## SHORT PROBLEM
All the data must come back unchanged, except that pictures are left out.

## DATA LINES
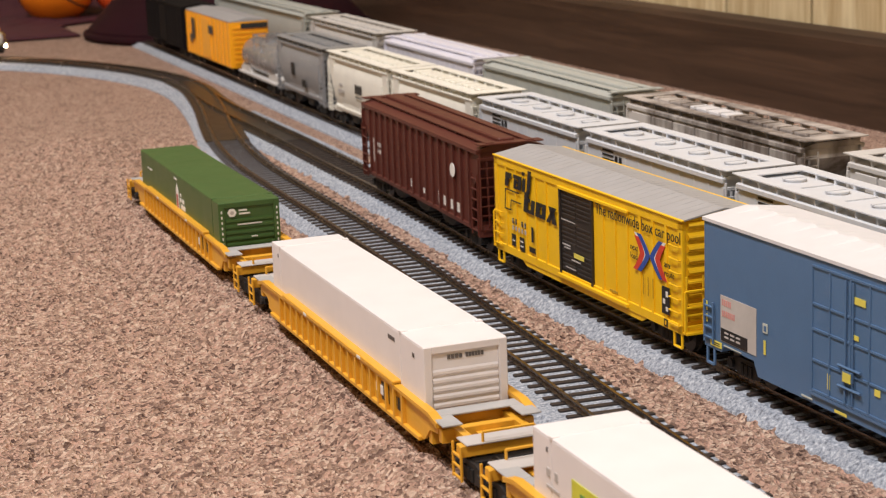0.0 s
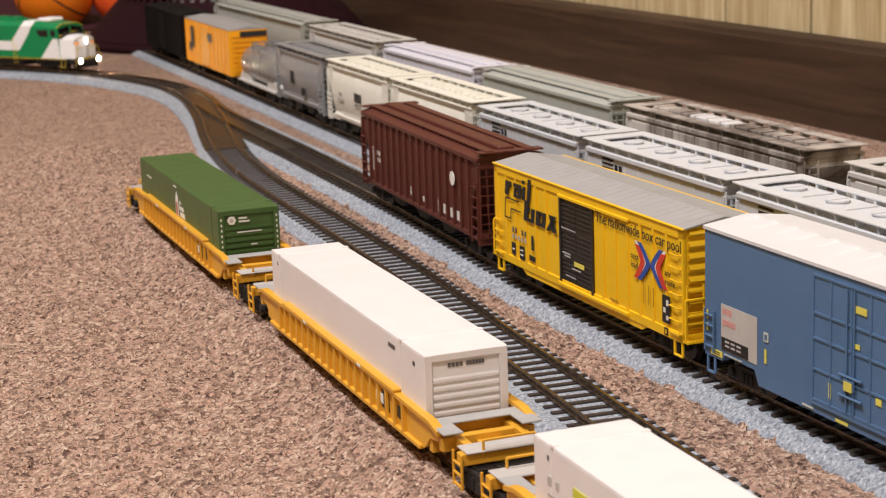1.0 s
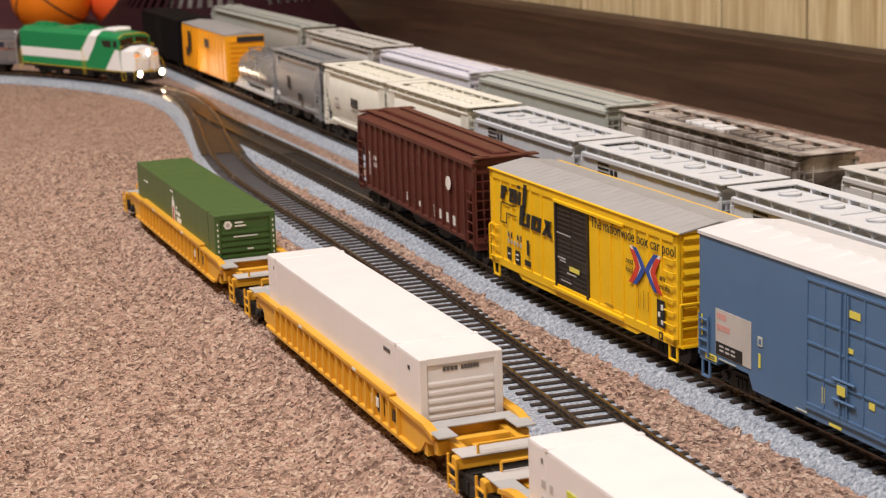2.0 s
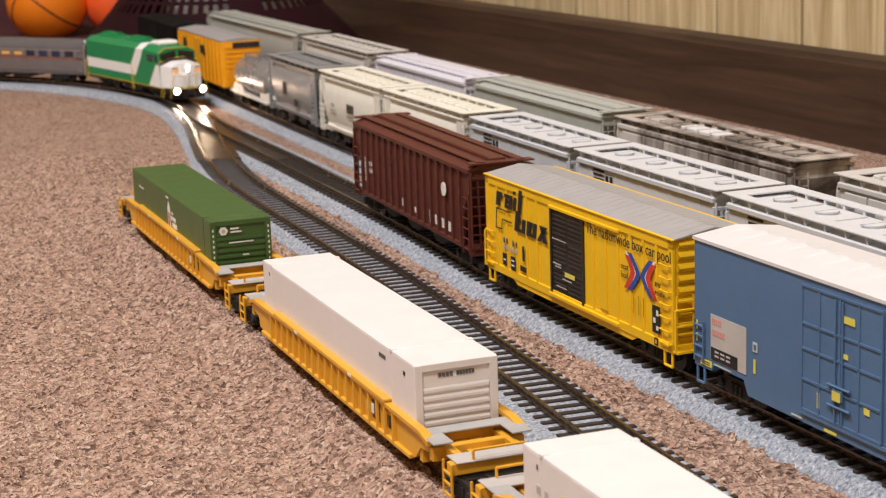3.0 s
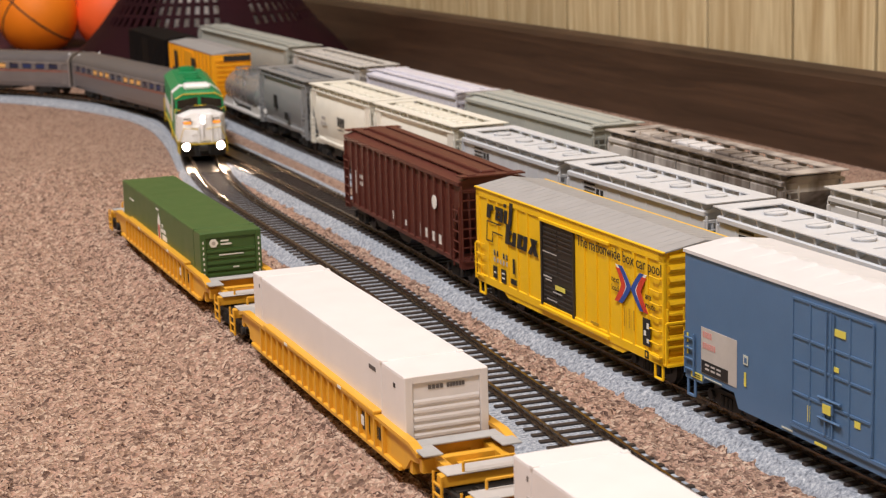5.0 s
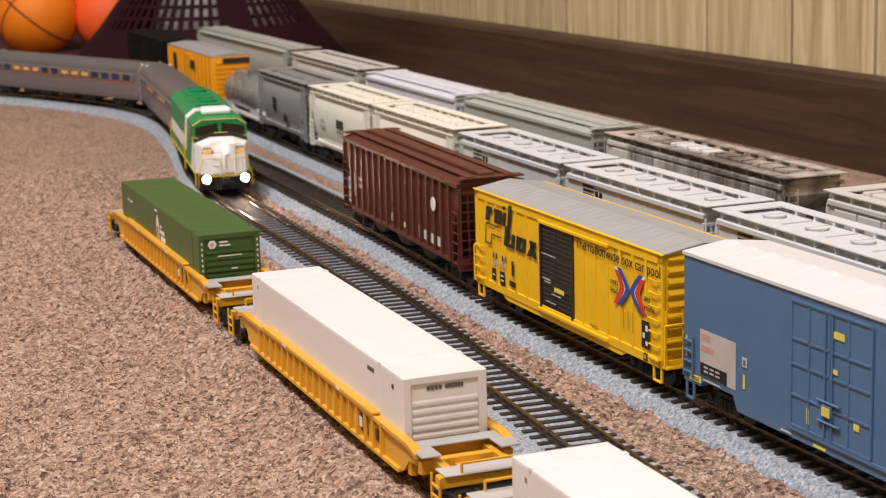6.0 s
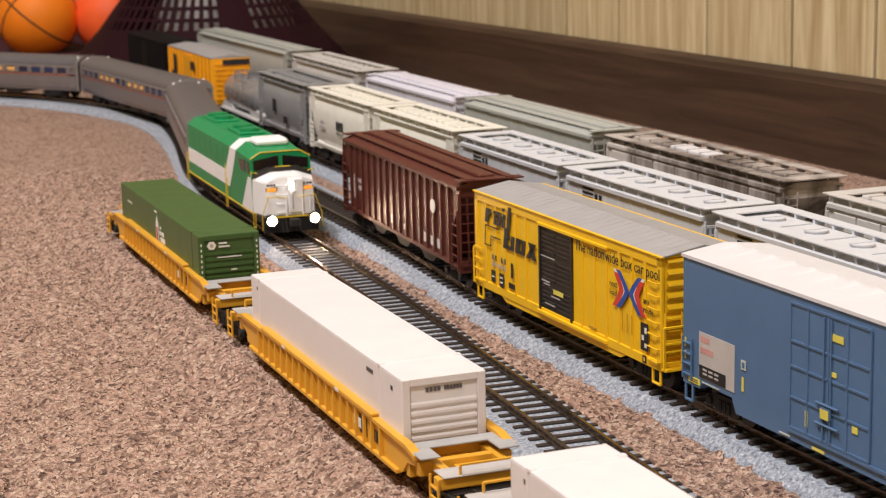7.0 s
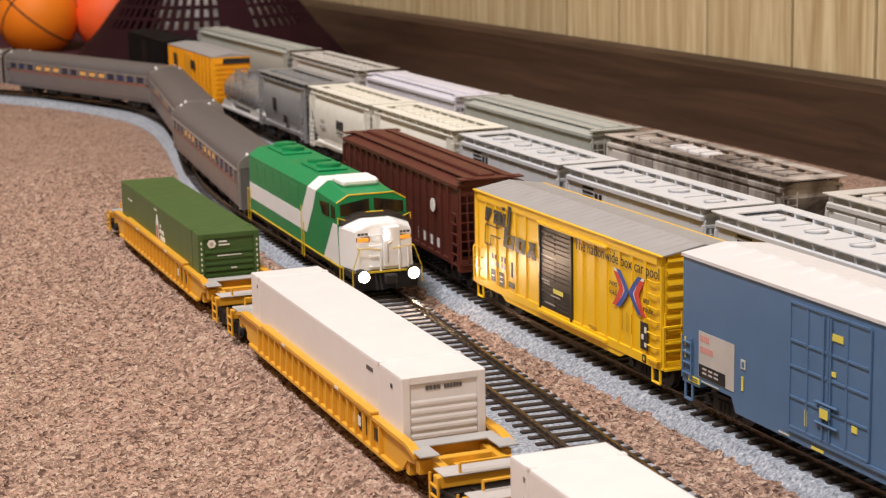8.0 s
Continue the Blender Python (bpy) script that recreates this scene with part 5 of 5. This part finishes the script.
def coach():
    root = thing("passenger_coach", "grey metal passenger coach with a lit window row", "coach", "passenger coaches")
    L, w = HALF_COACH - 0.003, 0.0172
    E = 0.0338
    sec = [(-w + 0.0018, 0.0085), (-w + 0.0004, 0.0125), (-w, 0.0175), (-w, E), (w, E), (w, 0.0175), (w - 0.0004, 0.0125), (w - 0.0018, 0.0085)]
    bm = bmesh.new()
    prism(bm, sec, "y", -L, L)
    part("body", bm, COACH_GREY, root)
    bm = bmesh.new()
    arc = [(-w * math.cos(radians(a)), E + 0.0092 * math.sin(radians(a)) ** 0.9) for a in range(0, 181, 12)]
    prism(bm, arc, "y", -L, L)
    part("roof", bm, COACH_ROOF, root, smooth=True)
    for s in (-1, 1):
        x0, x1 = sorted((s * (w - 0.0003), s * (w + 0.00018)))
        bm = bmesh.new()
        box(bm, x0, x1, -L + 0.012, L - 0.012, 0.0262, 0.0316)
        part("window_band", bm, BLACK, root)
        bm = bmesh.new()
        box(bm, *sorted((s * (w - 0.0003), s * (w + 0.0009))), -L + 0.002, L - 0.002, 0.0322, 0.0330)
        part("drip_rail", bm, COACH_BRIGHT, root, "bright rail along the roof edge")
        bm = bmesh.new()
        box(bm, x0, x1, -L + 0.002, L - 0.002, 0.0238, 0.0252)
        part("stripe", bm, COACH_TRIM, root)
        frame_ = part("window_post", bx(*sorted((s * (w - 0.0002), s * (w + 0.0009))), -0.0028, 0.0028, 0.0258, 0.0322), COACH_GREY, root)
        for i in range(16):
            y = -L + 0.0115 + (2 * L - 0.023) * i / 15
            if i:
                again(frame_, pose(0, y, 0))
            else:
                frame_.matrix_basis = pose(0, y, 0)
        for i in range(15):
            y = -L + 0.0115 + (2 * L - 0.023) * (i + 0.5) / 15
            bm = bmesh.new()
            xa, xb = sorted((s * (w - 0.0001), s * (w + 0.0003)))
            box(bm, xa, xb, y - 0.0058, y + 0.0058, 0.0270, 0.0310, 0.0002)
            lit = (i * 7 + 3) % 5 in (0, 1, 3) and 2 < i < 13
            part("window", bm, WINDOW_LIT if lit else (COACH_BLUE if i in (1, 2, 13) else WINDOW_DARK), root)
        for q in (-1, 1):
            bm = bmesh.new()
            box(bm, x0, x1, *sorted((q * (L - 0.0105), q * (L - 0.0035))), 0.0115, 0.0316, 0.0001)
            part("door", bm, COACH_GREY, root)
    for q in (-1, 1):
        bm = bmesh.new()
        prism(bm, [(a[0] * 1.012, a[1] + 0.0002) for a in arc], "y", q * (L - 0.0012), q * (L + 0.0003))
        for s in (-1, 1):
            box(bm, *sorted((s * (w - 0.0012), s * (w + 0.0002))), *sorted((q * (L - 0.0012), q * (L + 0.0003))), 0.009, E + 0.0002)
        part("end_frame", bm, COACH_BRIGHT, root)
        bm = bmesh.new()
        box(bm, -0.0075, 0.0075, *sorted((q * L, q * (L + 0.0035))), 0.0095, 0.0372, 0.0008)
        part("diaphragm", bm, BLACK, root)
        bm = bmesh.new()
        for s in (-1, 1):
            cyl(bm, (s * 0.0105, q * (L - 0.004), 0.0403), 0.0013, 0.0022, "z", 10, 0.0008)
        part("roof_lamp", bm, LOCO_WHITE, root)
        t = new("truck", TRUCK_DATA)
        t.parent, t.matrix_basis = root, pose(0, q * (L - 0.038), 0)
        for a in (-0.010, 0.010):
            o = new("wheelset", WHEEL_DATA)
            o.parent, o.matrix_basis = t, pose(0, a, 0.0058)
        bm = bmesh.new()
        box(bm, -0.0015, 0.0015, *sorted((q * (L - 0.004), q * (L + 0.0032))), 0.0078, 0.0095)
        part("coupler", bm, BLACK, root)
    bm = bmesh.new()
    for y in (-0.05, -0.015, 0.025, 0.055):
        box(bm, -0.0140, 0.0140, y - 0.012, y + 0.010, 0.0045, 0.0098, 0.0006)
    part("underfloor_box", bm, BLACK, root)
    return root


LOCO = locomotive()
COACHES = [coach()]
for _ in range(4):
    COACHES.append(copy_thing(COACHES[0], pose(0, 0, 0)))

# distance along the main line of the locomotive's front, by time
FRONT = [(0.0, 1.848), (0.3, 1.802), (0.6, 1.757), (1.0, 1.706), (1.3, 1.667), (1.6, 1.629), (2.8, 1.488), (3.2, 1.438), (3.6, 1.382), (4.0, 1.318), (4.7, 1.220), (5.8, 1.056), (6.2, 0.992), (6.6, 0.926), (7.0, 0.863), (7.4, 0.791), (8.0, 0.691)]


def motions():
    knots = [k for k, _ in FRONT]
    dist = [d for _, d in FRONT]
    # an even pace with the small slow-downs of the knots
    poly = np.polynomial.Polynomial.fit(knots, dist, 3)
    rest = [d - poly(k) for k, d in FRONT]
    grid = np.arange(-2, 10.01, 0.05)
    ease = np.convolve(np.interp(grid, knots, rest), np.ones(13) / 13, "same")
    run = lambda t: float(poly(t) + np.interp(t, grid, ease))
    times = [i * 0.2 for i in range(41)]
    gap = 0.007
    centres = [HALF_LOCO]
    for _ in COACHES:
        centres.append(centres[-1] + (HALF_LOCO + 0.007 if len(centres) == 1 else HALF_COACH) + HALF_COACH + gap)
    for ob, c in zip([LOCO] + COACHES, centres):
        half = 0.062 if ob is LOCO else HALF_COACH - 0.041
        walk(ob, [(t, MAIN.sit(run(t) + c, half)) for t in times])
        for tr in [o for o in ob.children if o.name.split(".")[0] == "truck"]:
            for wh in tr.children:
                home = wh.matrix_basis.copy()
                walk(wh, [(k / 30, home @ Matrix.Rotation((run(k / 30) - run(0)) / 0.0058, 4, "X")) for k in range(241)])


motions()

## TASK RESPONSE
0.0 s
1.0 s
2.0 s
3.0 s
5.0 s
6.0 s
7.0 s
8.0 s
Continue the Blender Python (bpy) script that recreates this scene with part 5 of 5. This part finishes the script.
def coach():
    root = thing("passenger_coach", "grey metal passenger coach with a lit window row", "coach", "passenger coaches")
    L, w = HALF_COACH - 0.003, 0.0172
    E = 0.0338
    sec = [(-w + 0.0018, 0.0085), (-w + 0.0004, 0.0125), (-w, 0.0175), (-w, E), (w, E), (w, 0.0175), (w - 0.0004, 0.0125), (w - 0.0018, 0.0085)]
    bm = bmesh.new()
    prism(bm, sec, "y", -L, L)
    part("body", bm, COACH_GREY, root)
    bm = bmesh.new()
    arc = [(-w * math.cos(radians(a)), E + 0.0092 * math.sin(radians(a)) ** 0.9) for a in range(0, 181, 12)]
    prism(bm, arc, "y", -L, L)
    part("roof", bm, COACH_ROOF, root, smooth=True)
    for s in (-1, 1):
        x0, x1 = sorted((s * (w - 0.0003), s * (w + 0.00018)))
        bm = bmesh.new()
        box(bm, x0, x1, -L + 0.012, L - 0.012, 0.0262, 0.0316)
        part("window_band", bm, BLACK, root)
        bm = bmesh.new()
        box(bm, *sorted((s * (w - 0.0003), s * (w + 0.0009))), -L + 0.002, L - 0.002, 0.0322, 0.0330)
        part("drip_rail", bm, COACH_BRIGHT, root, "bright rail along the roof edge")
        bm = bmesh.new()
        box(bm, x0, x1, -L + 0.002, L - 0.002, 0.0238, 0.0252)
        part("stripe", bm, COACH_TRIM, root)
        frame_ = part("window_post", bx(*sorted((s * (w - 0.0002), s * (w + 0.0009))), -0.0028, 0.0028, 0.0258, 0.0322), COACH_GREY, root)
        for i in range(16):
            y = -L + 0.0115 + (2 * L - 0.023) * i / 15
            if i:
                again(frame_, pose(0, y, 0))
            else:
                frame_.matrix_basis = pose(0, y, 0)
        for i in range(15):
            y = -L + 0.0115 + (2 * L - 0.023) * (i + 0.5) / 15
            bm = bmesh.new()
            xa, xb = sorted((s * (w - 0.0001), s * (w + 0.0003)))
            box(bm, xa, xb, y - 0.0058, y + 0.0058, 0.0270, 0.0310, 0.0002)
            lit = (i * 7 + 3) % 5 in (0, 1, 3) and 2 < i < 13
            part("window", bm, WINDOW_LIT if lit else (COACH_BLUE if i in (1, 2, 13) else WINDOW_DARK), root)
        for q in (-1, 1):
            bm = bmesh.new()
            box(bm, x0, x1, *sorted((q * (L - 0.0105), q * (L - 0.0035))), 0.0115, 0.0316, 0.0001)
            part("door", bm, COACH_GREY, root)
    for q in (-1, 1):
        bm = bmesh.new()
        prism(bm, [(a[0] * 1.012, a[1] + 0.0002) for a in arc], "y", q * (L - 0.0012), q * (L + 0.0003))
        for s in (-1, 1):
            box(bm, *sorted((s * (w - 0.0012), s * (w + 0.0002))), *sorted((q * (L - 0.0012), q * (L + 0.0003))), 0.009, E + 0.0002)
        part("end_frame", bm, COACH_BRIGHT, root)
        bm = bmesh.new()
        box(bm, -0.0075, 0.0075, *sorted((q * L, q * (L + 0.0035))), 0.0095, 0.0372, 0.0008)
        part("diaphragm", bm, BLACK, root)
        bm = bmesh.new()
        for s in (-1, 1):
            cyl(bm, (s * 0.0105, q * (L - 0.004), 0.0403), 0.0013, 0.0022, "z", 10, 0.0008)
        part("roof_lamp", bm, LOCO_WHITE, root)
        t = new("truck", TRUCK_DATA)
        t.parent, t.matrix_basis = root, pose(0, q * (L - 0.038), 0)
        for a in (-0.010, 0.010):
            o = new("wheelset", WHEEL_DATA)
            o.parent, o.matrix_basis = t, pose(0, a, 0.0058)
        bm = bmesh.new()
        box(bm, -0.0015, 0.0015, *sorted((q * (L - 0.004), q * (L + 0.0032))), 0.0078, 0.0095)
        part("coupler", bm, BLACK, root)
    bm = bmesh.new()
    for y in (-0.05, -0.015, 0.025, 0.055):
        box(bm, -0.0140, 0.0140, y - 0.012, y + 0.010, 0.0045, 0.0098, 0.0006)
    part("underfloor_box", bm, BLACK, root)
    return root


LOCO = locomotive()
COACHES = [coach()]
for _ in range(4):
    COACHES.append(copy_thing(COACHES[0], pose(0, 0, 0)))

# distance along the main line of the locomotive's front, by time
FRONT = [(0.0, 1.848), (0.3, 1.802), (0.6, 1.757), (1.0, 1.706), (1.3, 1.667), (1.6, 1.629), (2.8, 1.488), (3.2, 1.438), (3.6, 1.382), (4.0, 1.318), (4.7, 1.220), (5.8, 1.056), (6.2, 0.992), (6.6, 0.926), (7.0, 0.863), (7.4, 0.791), (8.0, 0.691)]


def motions():
    knots = [k for k, _ in FRONT]
    dist = [d for _, d in FRONT]
    # an even pace with the small slow-downs of the knots
    poly = np.polynomial.Polynomial.fit(knots, dist, 3)
    rest = [d - poly(k) for k, d in FRONT]
    grid = np.arange(-2, 10.01, 0.05)
    ease = np.convolve(np.interp(grid, knots, rest), np.ones(13) / 13, "same")
    run = lambda t: float(poly(t) + np.interp(t, grid, ease))
    times = [i * 0.2 for i in range(41)]
    gap = 0.007
    centres = [HALF_LOCO]
    for _ in COACHES:
        centres.append(centres[-1] + (HALF_LOCO + 0.007 if len(centres) == 1 else HALF_COACH) + HALF_COACH + gap)
    for ob, c in zip([LOCO] + COACHES, centres):
        half = 0.062 if ob is LOCO else HALF_COACH - 0.041
        walk(ob, [(t, MAIN.sit(run(t) + c, half)) for t in times])
        for tr in [o for o in ob.children if o.name.split(".")[0] == "truck"]:
            for wh in tr.children:
                home = wh.matrix_basis.copy()
                walk(wh, [(k / 30, home @ Matrix.Rotation((run(k / 30) - run(0)) / 0.0058, 4, "X")) for k in range(241)])


motions()